The Kerr black hole also has a white hole in its past, but it has one in the future too. And that’s where the outgoing geodesics go, carrying you with them. But not only is the black hole in your past - the entire universe that you came from is in your past. You caught a glimpse of the entire history of that universe the moment you crossed into the white hole. That white hole will eject you as forcibly as the black hole pulled you down. Eject you where? This has to be a new universe, because it’s definitely not the one you came from. It’s not bizarro negative universe either - here, the laws of physics are the same as where you started - at least as far as general relativity is concerned.

If you try to head back to the white hole, you won’t find it - you’ll only find a new black hole that lies in its future. And if you enter that you’ll be able to take the entire fair ground ride once again, skipping ahead to yet another universe, and so on ad infinitum.

This may all sound fun, but unfortunately there’s the inconvenient fact of your utter obliteration before you ever cross the inner event horizon in the first place. The complete Penrose diagram for the Kerr spacetime has not one, but two inner event horizons leading to two parallel wormholes. You reach one if you embrace your fall and head down, the other if you try to resist and exit the black hole. These correspond to the region below the event horizon but they’re causally disconnected, with the difference being that time flows forward if you go in one way and backwards if the other. So you have this messed up situation where the direction of the flow of time actually clashes at the inner horizon. This would be okay-ish if the black hole was empty, but it’s not okay if there’s even the tiniest bit of matter or radiation.

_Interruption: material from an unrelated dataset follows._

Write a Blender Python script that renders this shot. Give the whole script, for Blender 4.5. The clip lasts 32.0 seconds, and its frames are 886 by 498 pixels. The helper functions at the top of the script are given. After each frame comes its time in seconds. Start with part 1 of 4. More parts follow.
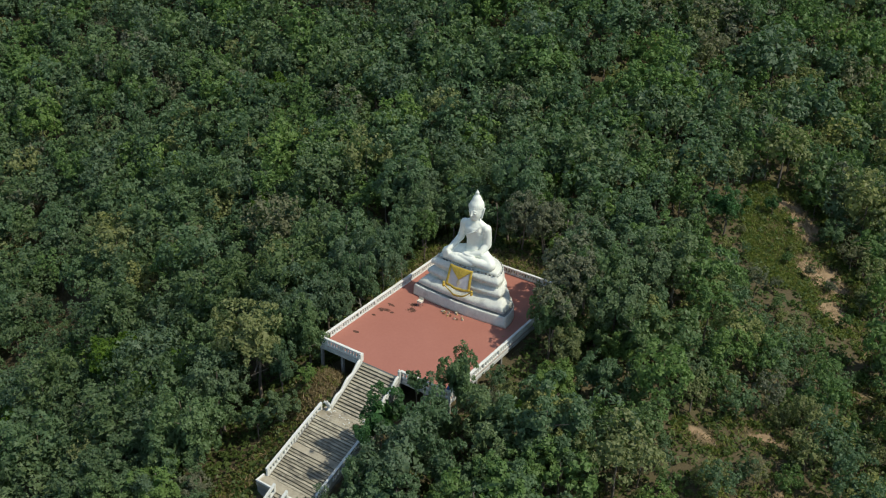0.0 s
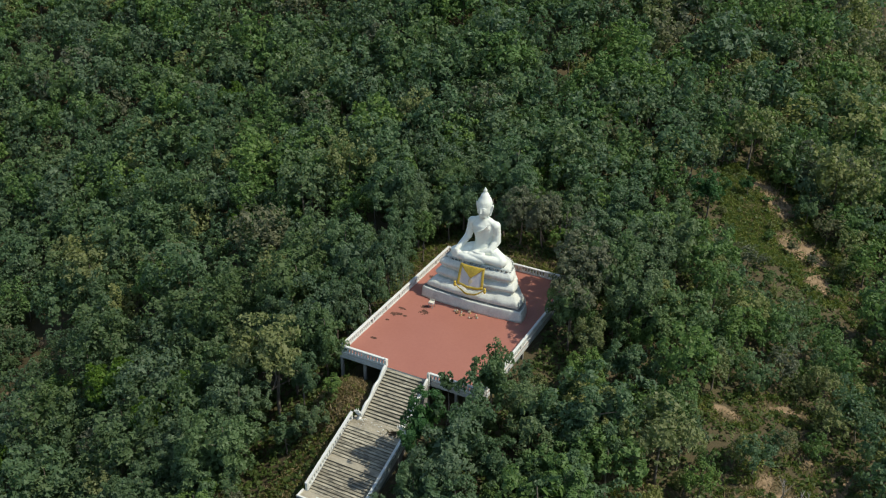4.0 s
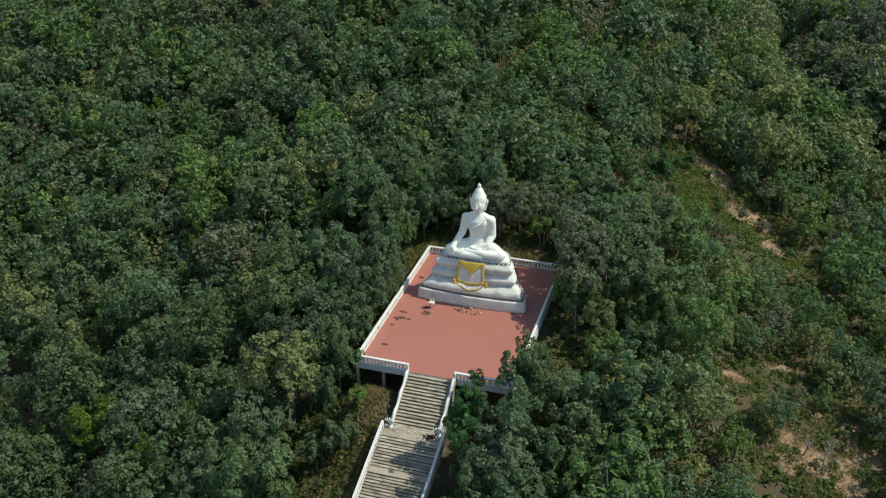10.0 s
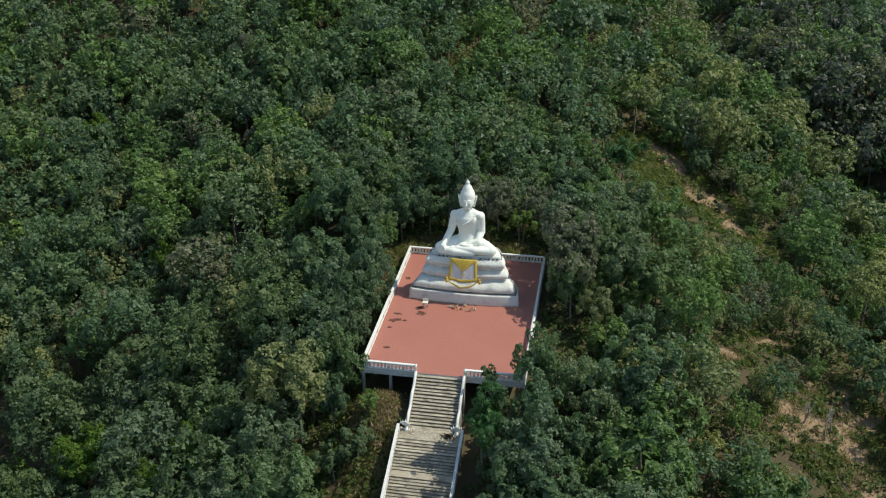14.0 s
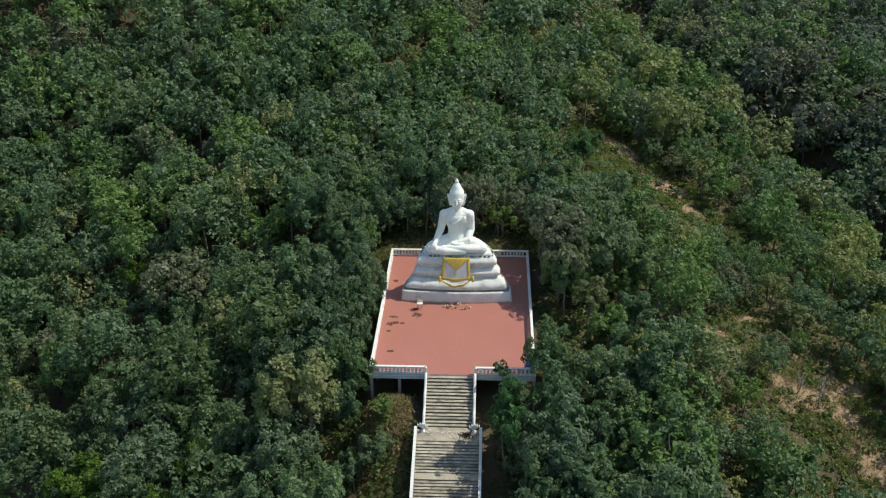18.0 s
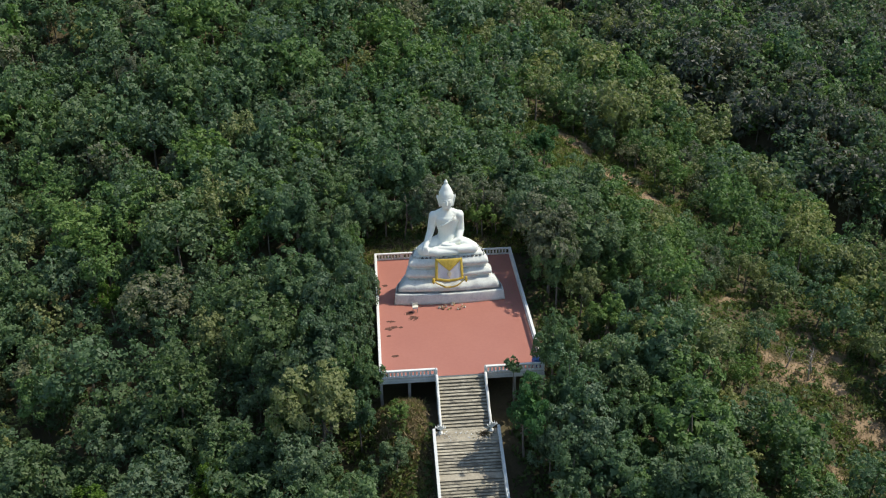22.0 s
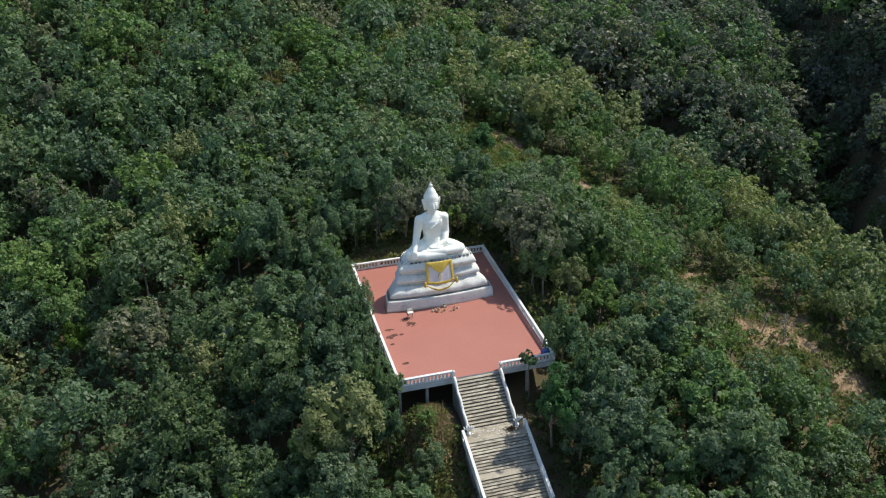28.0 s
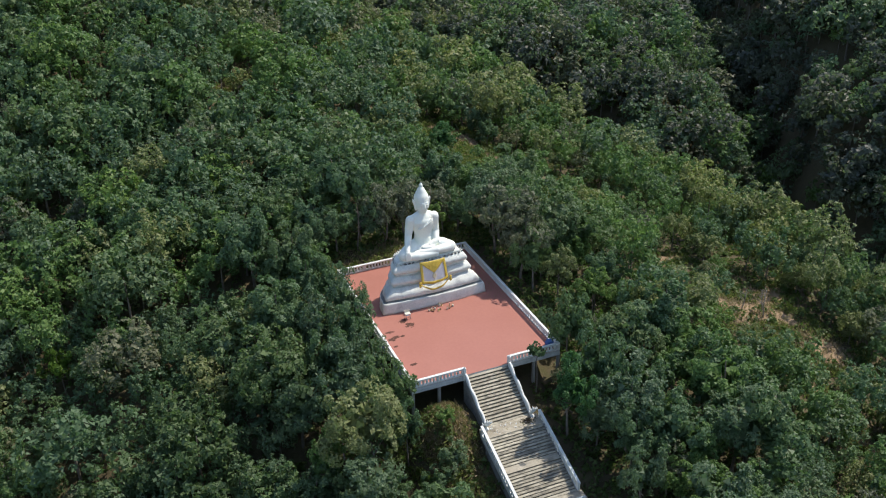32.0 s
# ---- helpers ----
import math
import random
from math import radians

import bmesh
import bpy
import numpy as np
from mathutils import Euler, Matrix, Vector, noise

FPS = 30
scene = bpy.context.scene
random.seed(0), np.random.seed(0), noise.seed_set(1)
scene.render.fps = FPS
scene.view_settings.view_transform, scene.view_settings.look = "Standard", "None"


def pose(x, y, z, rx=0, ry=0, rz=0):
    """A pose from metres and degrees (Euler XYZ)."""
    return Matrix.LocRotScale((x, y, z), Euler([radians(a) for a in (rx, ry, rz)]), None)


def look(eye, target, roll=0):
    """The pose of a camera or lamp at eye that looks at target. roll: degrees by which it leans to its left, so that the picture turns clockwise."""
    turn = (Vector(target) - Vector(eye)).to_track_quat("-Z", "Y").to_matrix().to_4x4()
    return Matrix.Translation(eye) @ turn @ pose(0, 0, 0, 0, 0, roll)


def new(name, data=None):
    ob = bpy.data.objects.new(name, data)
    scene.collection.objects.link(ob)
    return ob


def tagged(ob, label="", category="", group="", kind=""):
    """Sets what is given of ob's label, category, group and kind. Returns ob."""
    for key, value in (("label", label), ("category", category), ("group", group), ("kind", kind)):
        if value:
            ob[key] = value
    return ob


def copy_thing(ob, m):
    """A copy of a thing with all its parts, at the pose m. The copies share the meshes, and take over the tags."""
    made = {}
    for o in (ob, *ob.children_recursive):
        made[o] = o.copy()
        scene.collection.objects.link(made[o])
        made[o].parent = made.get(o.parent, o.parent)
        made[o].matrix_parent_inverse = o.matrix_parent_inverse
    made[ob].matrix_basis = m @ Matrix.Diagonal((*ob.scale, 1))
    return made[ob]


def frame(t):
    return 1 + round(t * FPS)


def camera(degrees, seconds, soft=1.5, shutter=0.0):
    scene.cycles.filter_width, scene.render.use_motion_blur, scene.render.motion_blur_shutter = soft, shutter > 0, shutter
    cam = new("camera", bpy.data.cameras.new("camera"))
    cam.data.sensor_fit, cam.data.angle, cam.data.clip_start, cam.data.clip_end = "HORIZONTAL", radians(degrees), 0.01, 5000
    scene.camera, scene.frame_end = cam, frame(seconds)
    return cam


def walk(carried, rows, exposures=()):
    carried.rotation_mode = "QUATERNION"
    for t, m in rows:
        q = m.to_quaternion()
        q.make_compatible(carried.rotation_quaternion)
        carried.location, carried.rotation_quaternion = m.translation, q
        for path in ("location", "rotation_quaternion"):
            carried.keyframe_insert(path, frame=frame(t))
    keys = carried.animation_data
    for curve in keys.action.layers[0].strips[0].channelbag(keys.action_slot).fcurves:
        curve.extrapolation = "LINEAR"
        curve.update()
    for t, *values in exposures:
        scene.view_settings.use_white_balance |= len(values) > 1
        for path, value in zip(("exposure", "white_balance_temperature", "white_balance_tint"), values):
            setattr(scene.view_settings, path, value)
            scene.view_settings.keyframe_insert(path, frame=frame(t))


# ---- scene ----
cam = camera(48.29, 32.0, soft=1.15)
ROWS = [
    (0.0, 48.787, -61.691, 57.194, 60.930, -0.836, 34.722),
    (0.5, 47.600, -62.515, 57.198, 60.966, -0.732, 33.735),
    (1.0, 46.420, -63.291, 57.215, 61.000, -0.640, 32.820),
    (1.5, 45.194, -64.051, 57.216, 61.008, -0.560, 31.999),
    (2.0, 44.007, -64.780, 57.157, 61.037, -0.461, 31.209),
    (2.5, 42.786, -65.482, 57.122, 61.044, -0.369, 30.405),
    (3.0, 41.568, -66.145, 57.056, 61.049, -0.288, 29.595),
    (3.5, 40.348, -66.794, 56.975, 61.053, -0.235, 28.773),
    (5.5, 35.393, -69.253, 56.863, 60.993, -0.000, 25.331),
    (6.0, 34.132, -69.801, 56.819, 61.006, 0.034, 24.458),
    (6.5, 32.902, -70.326, 56.785, 61.012, 0.085, 23.581),
    (7.0, 31.661, -70.827, 56.757, 61.007, 0.132, 22.681),
    (7.5, 30.375, -71.343, 56.767, 61.013, 0.141, 21.765),
    (8.0, 29.104, -71.829, 56.746, 61.033, 0.181, 20.841),
    (8.5, 27.844, -72.261, 56.794, 61.002, 0.210, 19.956),
    (9.0, 26.581, -72.699, 56.786, 61.015, 0.241, 19.060),
    (9.5, 25.304, -73.089, 56.774, 61.005, 0.277, 18.168),
    (10.0, 24.037, -73.450, 56.755, 60.997, 0.306, 17.261),
    (10.5, 22.761, -73.822, 56.717, 61.000, 0.319, 16.359),
    (11.0, 21.466, -74.187, 56.683, 61.008, 0.338, 15.438),
    (11.5, 20.172, -74.509, 56.633, 61.010, 0.358, 14.507),
    (12.0, 18.895, -74.816, 56.565, 61.002, 0.386, 13.602),
    (12.5, 17.583, -75.092, 56.536, 61.002, 0.388, 12.675),
    (13.0, 16.298, -75.338, 56.544, 60.996, 0.422, 11.771),
    (13.5, 14.989, -75.610, 56.502, 61.009, 0.443, 10.842),
    (14.0, 13.705, -75.869, 56.471, 61.017, 0.458, 9.920),
    (14.5, 12.391, -76.064, 56.465, 61.020, 0.473, 8.999),
    (16.5, 7.076, -76.802, 56.582, 60.967, 0.482, 5.318),
    (17.0, 5.735, -76.911, 56.542, 60.975, 0.497, 4.408),
    (17.5, 4.420, -77.005, 56.533, 60.989, 0.518, 3.534),
    (18.0, 3.078, -77.095, 56.513, 60.986, 0.536, 2.614),
    (18.5, 1.755, -77.145, 56.506, 60.987, 0.551, 1.727),
    (19.0, 0.448, -77.151, 56.505, 61.003, 0.556, 0.836),
    (19.5, -0.899, -77.167, 56.485, 61.013, 0.586, -0.089),
    (20.0, -2.229, -77.199, 56.502, 61.018, 0.590, -1.002),
    (20.5, -3.576, -77.216, 56.527, 61.016, 0.624, -1.935),
    (21.0, -4.863, -77.182, 56.517, 61.028, 0.669, -2.842),
    (21.5, -6.214, -77.109, 56.502, 61.046, 0.674, -3.755),
    (22.0, -7.501, -77.008, 56.532, 61.057, 0.704, -4.646),
    (22.5, -8.842, -76.888, 56.563, 61.062, 0.721, -5.532),
    (23.0, -10.132, -76.784, 56.585, 61.072, 0.732, -6.399),
    (23.5, -11.446, -76.678, 56.602, 61.076, 0.757, -7.324),
    (24.0, -12.765, -76.530, 56.607, 61.095, 0.778, -8.262),
    (24.5, -14.088, -76.339, 56.620, 61.097, 0.799, -9.146),
    (25.0, -15.394, -76.156, 56.607, 61.114, 0.828, -10.069),
    (25.5, -16.725, -75.919, 56.623, 61.126, 0.845, -10.987),
    (27.5, -22.052, -74.834, 56.759, 61.134, 0.919, -14.664),
    (28.0, -23.363, -74.501, 56.766, 61.139, 0.942, -15.568),
    (28.5, -24.661, -74.169, 56.775, 61.137, 0.971, -16.479),
    (29.0, -25.928, -73.816, 56.804, 61.130, 1.007, -17.399),
    (29.5, -27.207, -73.443, 56.805, 61.116, 1.038, -18.299),
    (30.0, -28.472, -73.038, 56.820, 61.105, 1.045, -19.209),
    (30.5, -29.732, -72.608, 56.819, 61.083, 1.072, -20.111),
    (31.0, -30.995, -72.151, 56.820, 61.065, 1.103, -21.011),
    (31.5, -32.228, -71.690, 56.835, 61.064, 1.128, -21.913),
    (32.0, -33.469, -71.199, 56.846, 61.042, 1.140, -22.799),
]
walk(cam, [(t, pose(x, y, z, rx, ry, rz)) for t, x, y, z, rx, ry, rz in ROWS], exposures=((0, -0.06, 7000, 3.5), (10, 0.03, 6950, 4.5), (20, 0.18, 6850, 7), (32, 0.35, 6650, 11)))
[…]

If there’s any stuff at all in the black hole then the forward flow of time carries a current of positive energy, while the backwards carries negative energy. When they meet they don’t cancel out - instead they stream past each other producing enormous pressure. That pressure produces its own gravitational effect on par with the black hole itself, accelerating the streams further. The result is an exponential runaway effect. So if you do get to the inner horizon you’re in a bath of energy on par with the Big Bang. Good luck with that. Besides, this so-called mass inflation means that the inner structure of the Kerr black hole is catastrophically unstable, and the whole thing collapses, shutting off any potential magical portals to time machines or new universes - probably before they ever exist.

This whole counter-streaming instability thing was figured out by Roger Penrose in the context of charged, non-rotating black holes. But it almost certainly applies to Kerr black holes also because the two are very similar. In electrically charged, or Reissner-Nordström black holes the electromagnetic field within causes massive tension, or negative pressure that produces an antigravitational effect. That resists the inward flow just like rotation does in a Kerr black hole. You have the same inner horizon and chain of wormhole-connected universes. They just don’t have the ring singularity leading to the bizarro-verse, so Kerr is more fun than Reissner-Nordström.

So there you have it. Now you know everything you need in order to travel the multiverse and travel through time. Just a little wishful thinking, a rotating black hole, and don’t forget to slip your map in your back pocket. Never travel the multiverse without a Carter-Penrose diagram of the maximally extended Kerr spacetime.